Dawson Valley Free Range

Dawson Valley Free Range

Tuesday, February 24, 2015

Too much of a good thing

Well, I never thought that too much green grass would be a problem, but we have come to the realisation recently that green grass makes pigs fat! I thought that it should be like a salad bar and that pigs would be lean and sexy if they ate lots of delicious salad! It turns out that grass is quite high in sugar and therefore is too high in energy, which is not something you want too much of in a pig diet.

For those customers that bought pork off us last fortnight at the markets, you will have noticed that it was a bit fattier. Especially on the bacon, shoulder roasts and the loin chops. I’m really sorry, but there’s not a lot we can do about it, except take them off the grass! That’s a pretty radical move, because after all, we are all about free range, pastured pigs. What’s a pastured pig without the pasture?

Lucky for us, most of our customers are happy enough with the fat and I've been recommending to everyone that they save the fat off the bacon and use it for cooking potatoes or other vegies. Some of our butchers aren't quite so happy! It does make it hard for them to sell the bacon when it has 2cm of fat on it! So, if you are one of our customers or one of the butchers that we sell to customers, please bear with us while we work out what we have to do about reducing the fat.

One of the reasons that we chose the country that we have chosen to run our pigs on, was that it was quite deficient soil. The pig manure and the absolutely fabulous wet season that we are having has started to turn that around. The grass that we are now growing is very lush and green, which equals healthy and full of energy! Over the last few weeks, the grass has really matured and is probably at it’s peak in terms of nutrition. We did cut back the grain ration as we could see that the pigs were eating a lot of grass and they've been gradually getting fatter and fatter. Interestingly enough, they don’t seem to be getting fat from the grain, but the grass. Seems to be the exact opposite with us humans – grains make us fat and salads make us slim!
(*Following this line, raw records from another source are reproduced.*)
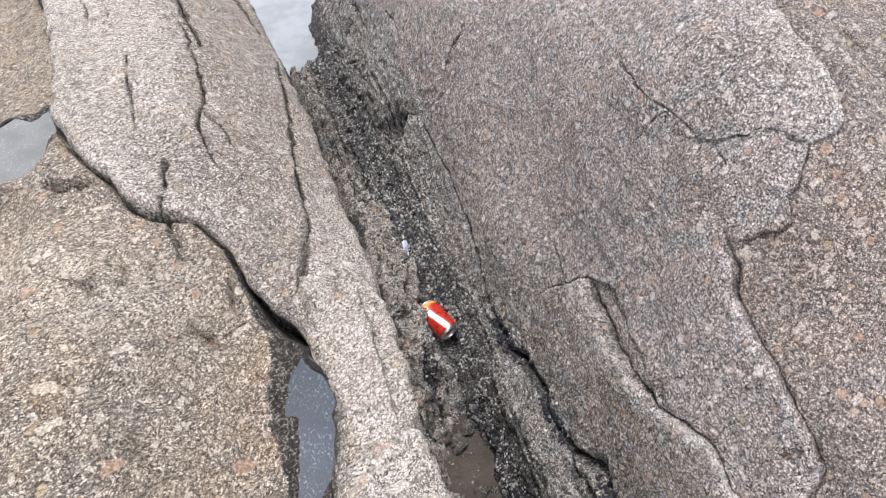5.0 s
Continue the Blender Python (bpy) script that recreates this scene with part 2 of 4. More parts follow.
def hermite(knots, vals, t):
    """A smooth curve through vals at knots, straight beyond its ends. vals may have further axes."""
    k, v = np.asarray(knots, float), np.asarray(vals, float)
    m = np.gradient(v, k, axis=0)
    i = np.clip(np.searchsorted(k, t) - 1, 0, len(k) - 2)
    h = k[i + 1] - k[i]
    u = (t - k[i]) / h
    c = np.clip(u, 0, 1)
    wide = (slice(None),) + (None,) * (v.ndim - 1)
    over, up = ((u - c) * h)[wide], (u > 0.5)[wide]
    c, h = c[wide], h[wide]
    out = (2 * c**3 - 3 * c**2 + 1) * v[i] + (c**3 - 2 * c**2 + c) * h * m[i] + (3 * c**2 - 2 * c**3) * v[i + 1] + (c**3 - c**2) * h * m[i + 1]
    return out + over * np.where(up, m[i + 1], m[i])


def lofted(stations, across, sections, s, p):
    """Heights on a grid of s (rows) and p (columns) from cross-sections at stations along the gully."""
    rows = hermite(across, np.asarray(sections, float).T, p)
    return hermite(stations, rows.T, s)


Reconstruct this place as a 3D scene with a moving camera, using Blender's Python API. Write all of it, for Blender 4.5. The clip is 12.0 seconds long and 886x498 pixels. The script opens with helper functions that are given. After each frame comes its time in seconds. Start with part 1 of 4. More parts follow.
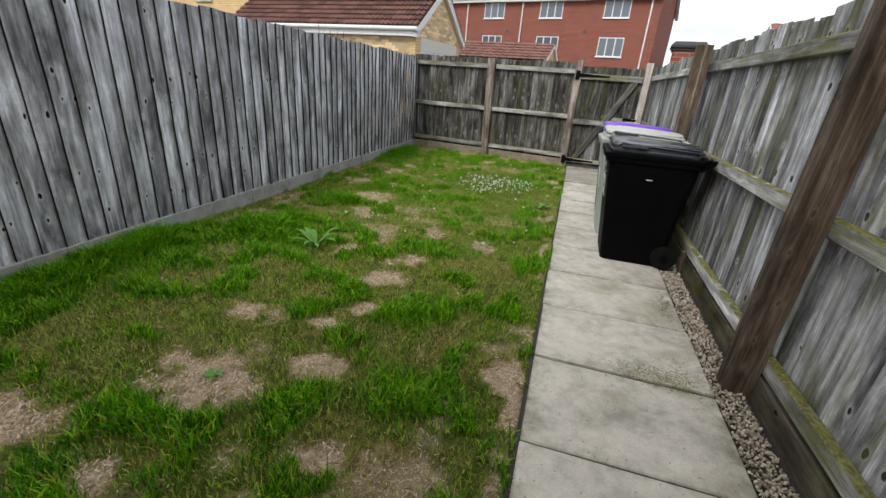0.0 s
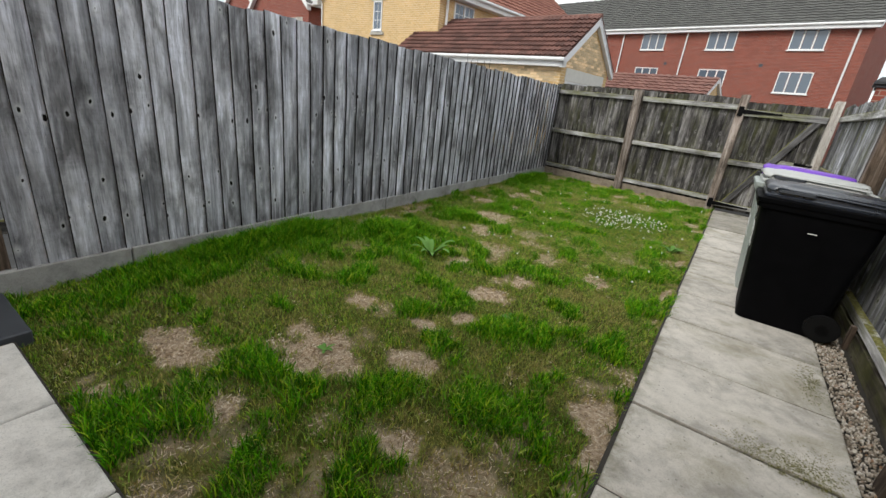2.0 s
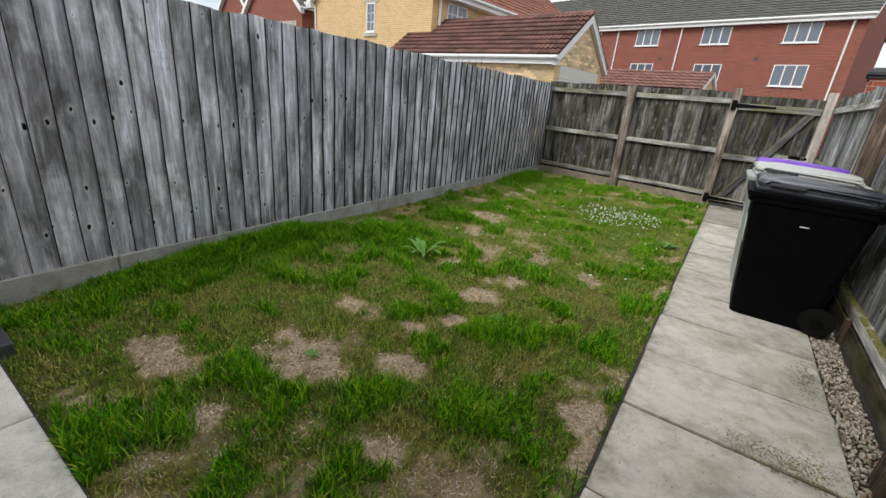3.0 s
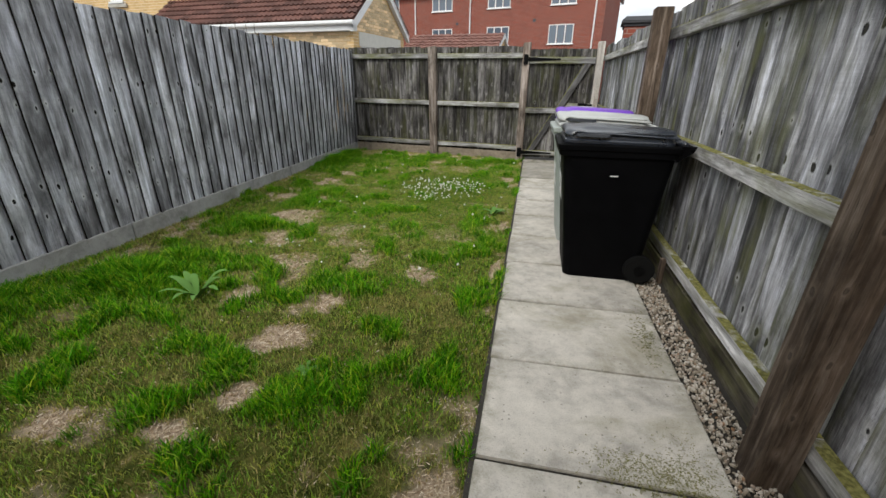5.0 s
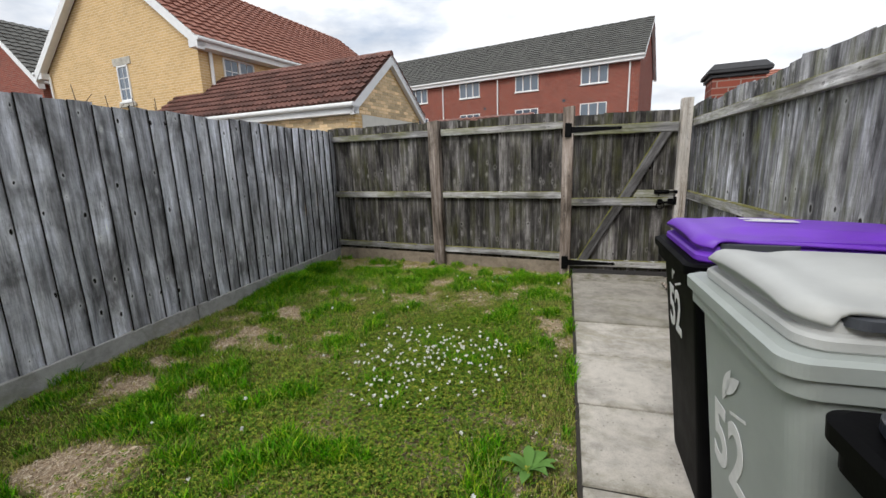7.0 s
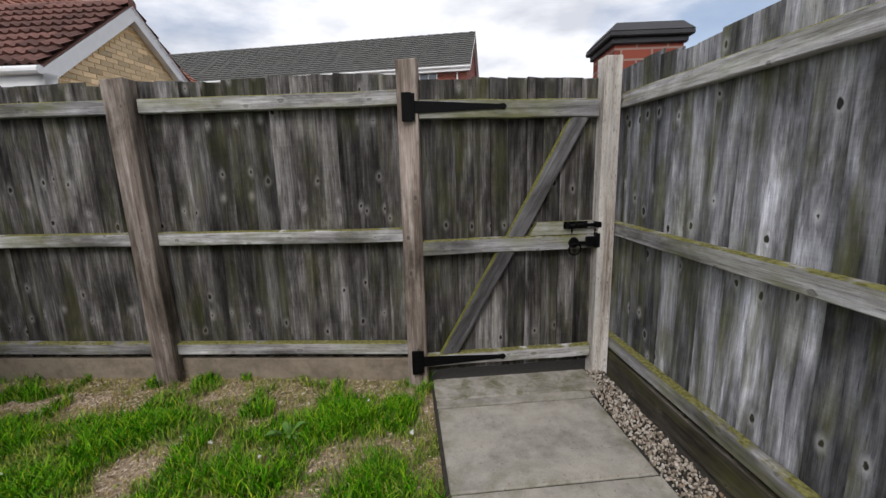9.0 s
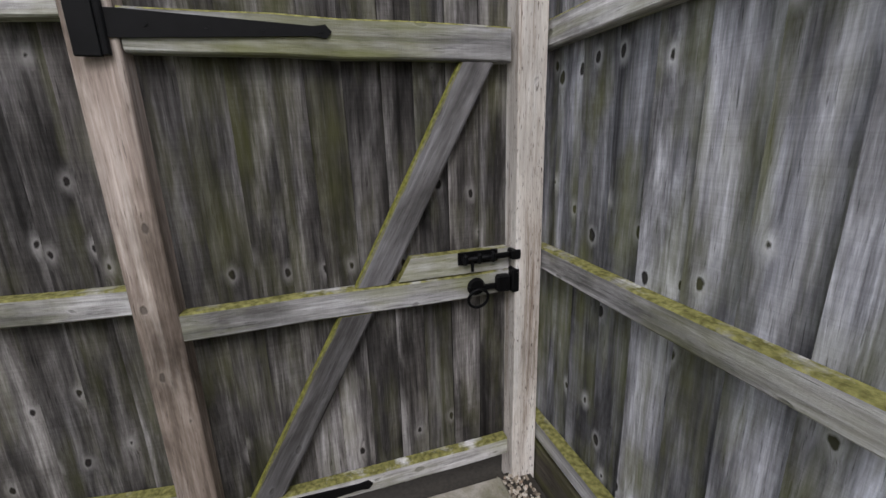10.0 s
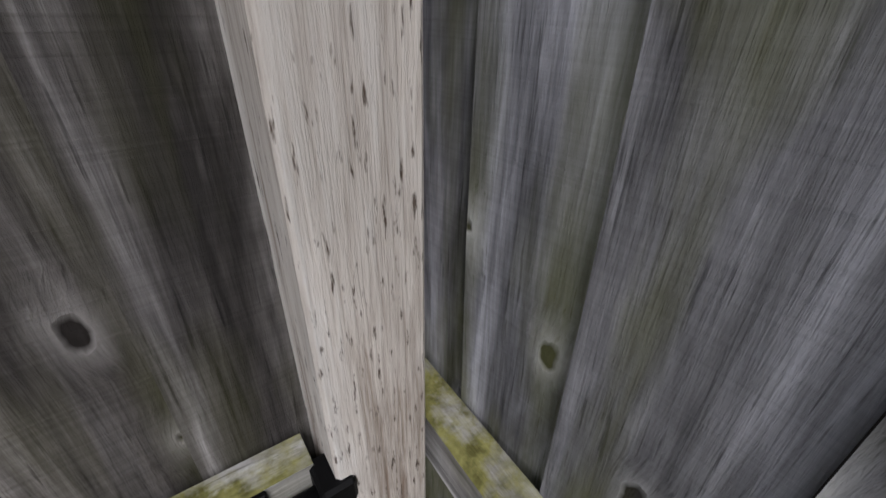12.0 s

What are your thoughts on fat? Are you willing to put up with the fat so that the pigs can be predominantly pasture fed, or would you prefer us to reduce the pasture to reduce the fat? We need to meet somewhere in the middle, so it may mean slashing the grass or (preferably) running cattle, sheep or goats ahead of the pigs. All options will mean more work for us!! But hopefully things will settle down as the season moves into winter and the grass is not so green.